*ENTRIES SUPPLIED:*
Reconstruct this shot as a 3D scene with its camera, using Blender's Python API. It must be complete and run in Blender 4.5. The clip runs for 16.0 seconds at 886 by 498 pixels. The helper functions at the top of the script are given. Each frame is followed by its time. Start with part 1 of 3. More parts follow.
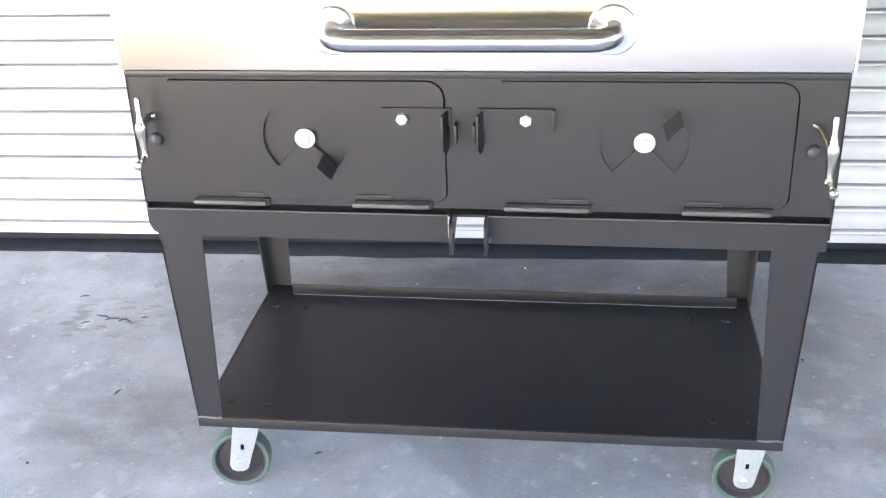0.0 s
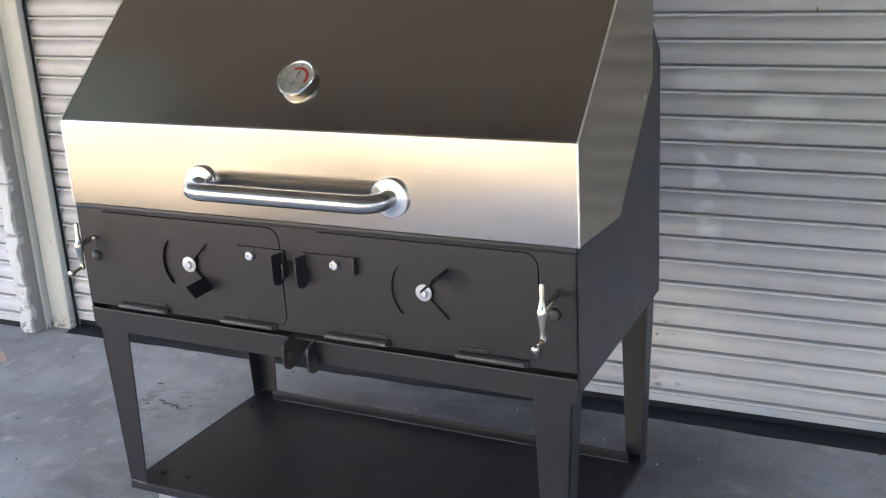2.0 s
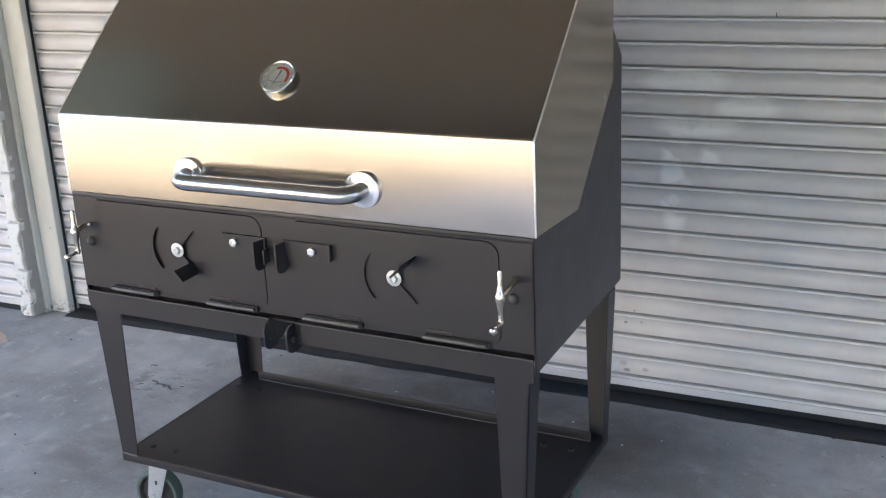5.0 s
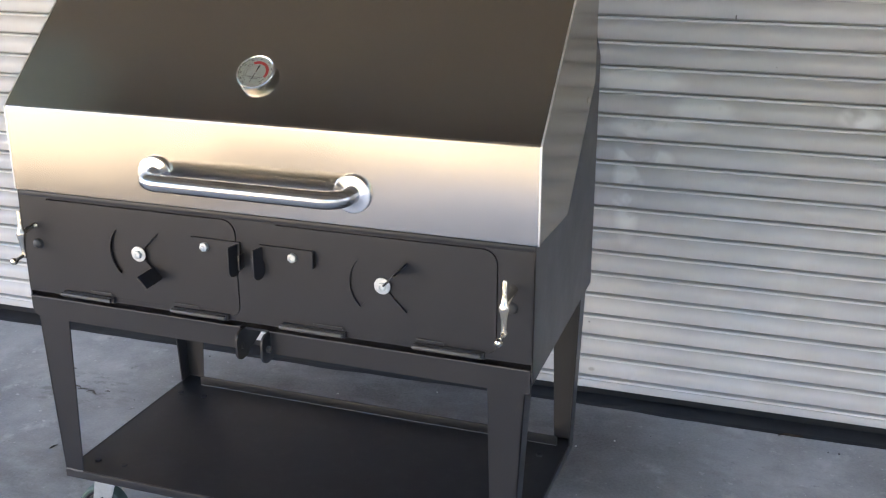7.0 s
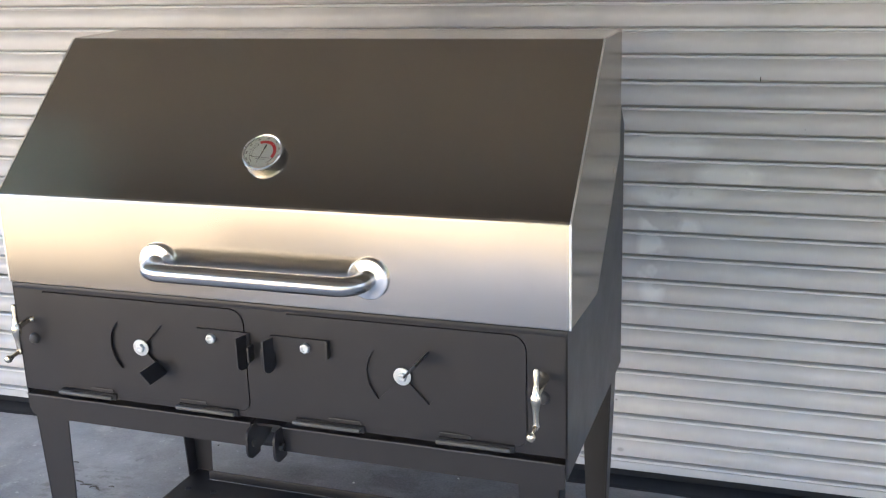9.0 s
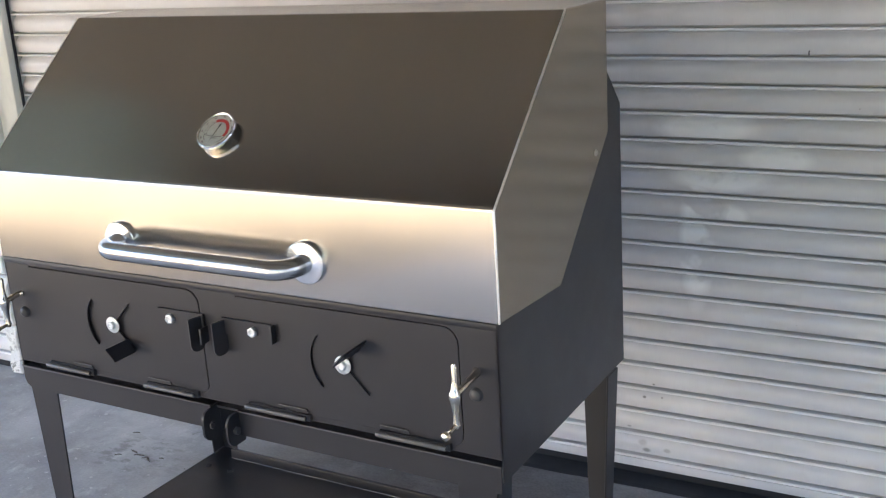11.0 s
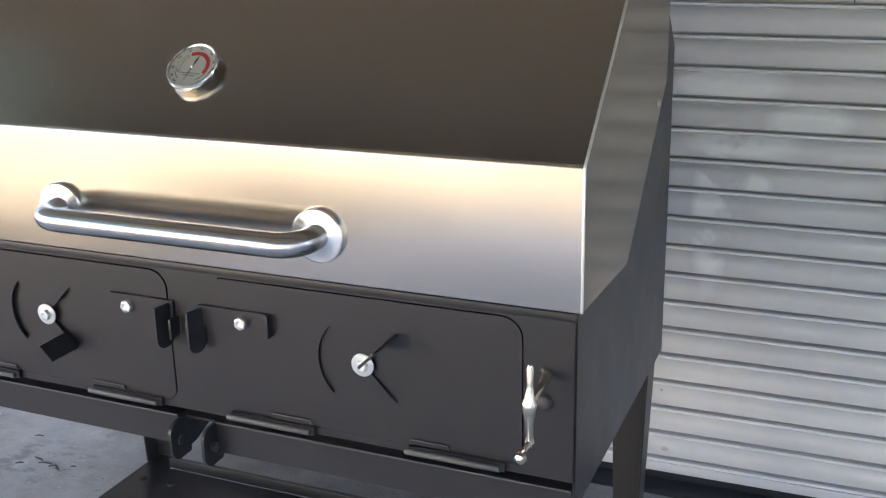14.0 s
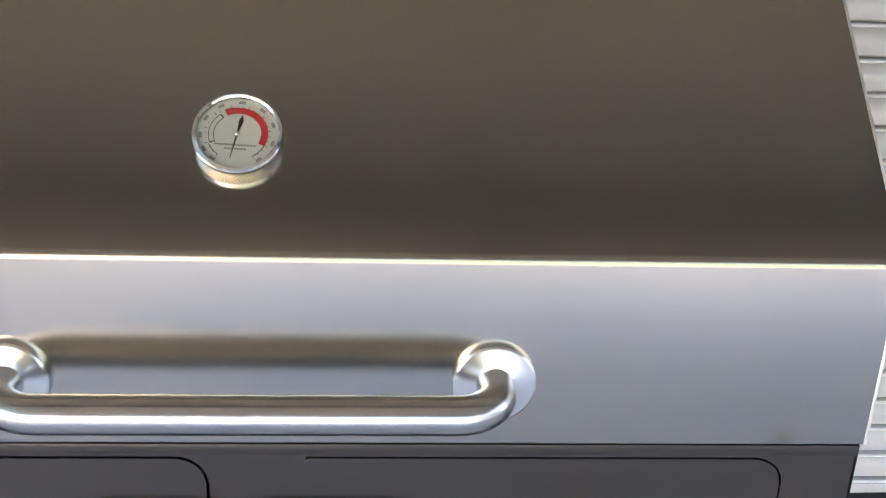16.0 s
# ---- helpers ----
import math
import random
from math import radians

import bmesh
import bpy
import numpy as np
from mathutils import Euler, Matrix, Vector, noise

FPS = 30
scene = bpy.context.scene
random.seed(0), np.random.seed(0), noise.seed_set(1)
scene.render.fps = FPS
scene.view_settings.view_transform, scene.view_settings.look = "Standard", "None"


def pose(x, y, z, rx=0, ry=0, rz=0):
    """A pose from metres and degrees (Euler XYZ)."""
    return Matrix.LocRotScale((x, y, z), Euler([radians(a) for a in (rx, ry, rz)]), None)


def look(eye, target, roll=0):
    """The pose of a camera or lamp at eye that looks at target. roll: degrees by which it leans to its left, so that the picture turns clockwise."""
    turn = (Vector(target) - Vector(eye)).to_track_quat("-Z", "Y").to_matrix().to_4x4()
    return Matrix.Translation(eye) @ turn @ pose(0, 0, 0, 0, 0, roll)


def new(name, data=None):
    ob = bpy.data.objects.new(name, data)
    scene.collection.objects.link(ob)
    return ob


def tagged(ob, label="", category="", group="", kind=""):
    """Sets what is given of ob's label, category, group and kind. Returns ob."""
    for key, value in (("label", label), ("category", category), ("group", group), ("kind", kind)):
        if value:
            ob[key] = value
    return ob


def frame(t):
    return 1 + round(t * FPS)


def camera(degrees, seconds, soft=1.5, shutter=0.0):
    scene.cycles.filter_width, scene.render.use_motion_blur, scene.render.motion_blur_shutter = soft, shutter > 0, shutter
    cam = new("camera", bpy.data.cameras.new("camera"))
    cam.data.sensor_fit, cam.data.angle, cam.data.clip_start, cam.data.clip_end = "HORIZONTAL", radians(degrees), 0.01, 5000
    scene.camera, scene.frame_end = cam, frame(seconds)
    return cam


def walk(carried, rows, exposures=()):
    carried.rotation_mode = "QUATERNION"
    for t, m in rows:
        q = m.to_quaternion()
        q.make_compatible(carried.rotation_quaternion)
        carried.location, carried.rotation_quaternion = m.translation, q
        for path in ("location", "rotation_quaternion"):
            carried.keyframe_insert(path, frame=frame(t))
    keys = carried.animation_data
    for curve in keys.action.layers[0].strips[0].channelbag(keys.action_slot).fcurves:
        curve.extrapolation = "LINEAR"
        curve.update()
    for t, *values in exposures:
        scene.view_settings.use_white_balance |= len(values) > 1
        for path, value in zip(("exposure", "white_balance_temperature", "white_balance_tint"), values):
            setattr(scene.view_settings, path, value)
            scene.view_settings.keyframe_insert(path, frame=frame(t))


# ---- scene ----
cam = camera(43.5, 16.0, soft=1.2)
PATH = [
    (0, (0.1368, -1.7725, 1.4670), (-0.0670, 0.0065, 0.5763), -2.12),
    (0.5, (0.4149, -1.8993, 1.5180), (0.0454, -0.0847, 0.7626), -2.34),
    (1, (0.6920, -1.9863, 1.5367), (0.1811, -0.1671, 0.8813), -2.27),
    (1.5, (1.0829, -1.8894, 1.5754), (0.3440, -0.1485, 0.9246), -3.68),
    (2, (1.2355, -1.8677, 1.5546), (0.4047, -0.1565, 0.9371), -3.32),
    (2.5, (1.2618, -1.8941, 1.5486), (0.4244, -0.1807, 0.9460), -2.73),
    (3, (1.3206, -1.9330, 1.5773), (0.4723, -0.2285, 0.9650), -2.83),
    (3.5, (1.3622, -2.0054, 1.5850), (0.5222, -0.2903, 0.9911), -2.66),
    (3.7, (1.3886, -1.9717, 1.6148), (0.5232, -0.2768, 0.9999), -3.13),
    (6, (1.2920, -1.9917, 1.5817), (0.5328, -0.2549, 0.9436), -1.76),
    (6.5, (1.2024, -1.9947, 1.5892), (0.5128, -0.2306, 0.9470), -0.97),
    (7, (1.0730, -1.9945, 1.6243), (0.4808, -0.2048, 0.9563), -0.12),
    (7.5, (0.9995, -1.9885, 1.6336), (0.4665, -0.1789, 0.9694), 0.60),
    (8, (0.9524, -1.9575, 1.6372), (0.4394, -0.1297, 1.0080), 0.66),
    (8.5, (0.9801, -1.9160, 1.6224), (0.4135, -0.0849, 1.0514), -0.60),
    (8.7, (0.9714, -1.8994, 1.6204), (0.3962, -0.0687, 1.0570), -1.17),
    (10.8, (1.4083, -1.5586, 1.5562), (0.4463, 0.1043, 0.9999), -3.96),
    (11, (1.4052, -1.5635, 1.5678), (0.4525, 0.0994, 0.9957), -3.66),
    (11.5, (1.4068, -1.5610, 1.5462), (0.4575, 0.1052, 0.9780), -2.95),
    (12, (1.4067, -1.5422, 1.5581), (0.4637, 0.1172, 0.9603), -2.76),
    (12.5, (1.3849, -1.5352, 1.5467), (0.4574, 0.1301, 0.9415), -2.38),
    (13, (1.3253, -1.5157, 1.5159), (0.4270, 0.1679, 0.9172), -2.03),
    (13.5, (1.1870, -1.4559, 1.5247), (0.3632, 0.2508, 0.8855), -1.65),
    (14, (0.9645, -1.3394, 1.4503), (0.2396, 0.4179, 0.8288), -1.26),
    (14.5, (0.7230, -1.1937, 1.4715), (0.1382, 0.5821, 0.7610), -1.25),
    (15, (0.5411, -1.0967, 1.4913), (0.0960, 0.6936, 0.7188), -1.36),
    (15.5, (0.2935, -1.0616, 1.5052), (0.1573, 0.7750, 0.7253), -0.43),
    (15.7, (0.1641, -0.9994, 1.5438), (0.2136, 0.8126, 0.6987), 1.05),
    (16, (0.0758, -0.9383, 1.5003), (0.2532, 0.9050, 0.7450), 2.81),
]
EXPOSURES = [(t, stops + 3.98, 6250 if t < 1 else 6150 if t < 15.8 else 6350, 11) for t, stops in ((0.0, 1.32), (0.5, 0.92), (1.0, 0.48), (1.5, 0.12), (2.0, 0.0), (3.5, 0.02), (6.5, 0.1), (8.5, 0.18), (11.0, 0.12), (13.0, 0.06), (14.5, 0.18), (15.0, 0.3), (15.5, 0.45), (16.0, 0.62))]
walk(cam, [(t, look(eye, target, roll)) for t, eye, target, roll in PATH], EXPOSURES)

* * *

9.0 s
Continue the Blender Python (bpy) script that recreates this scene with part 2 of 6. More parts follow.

*EXERCISE REQUIREMENTS:* From the listing, tally every line with the word "target" in it and give only the tally.

*EXERCISE RESULT:* 4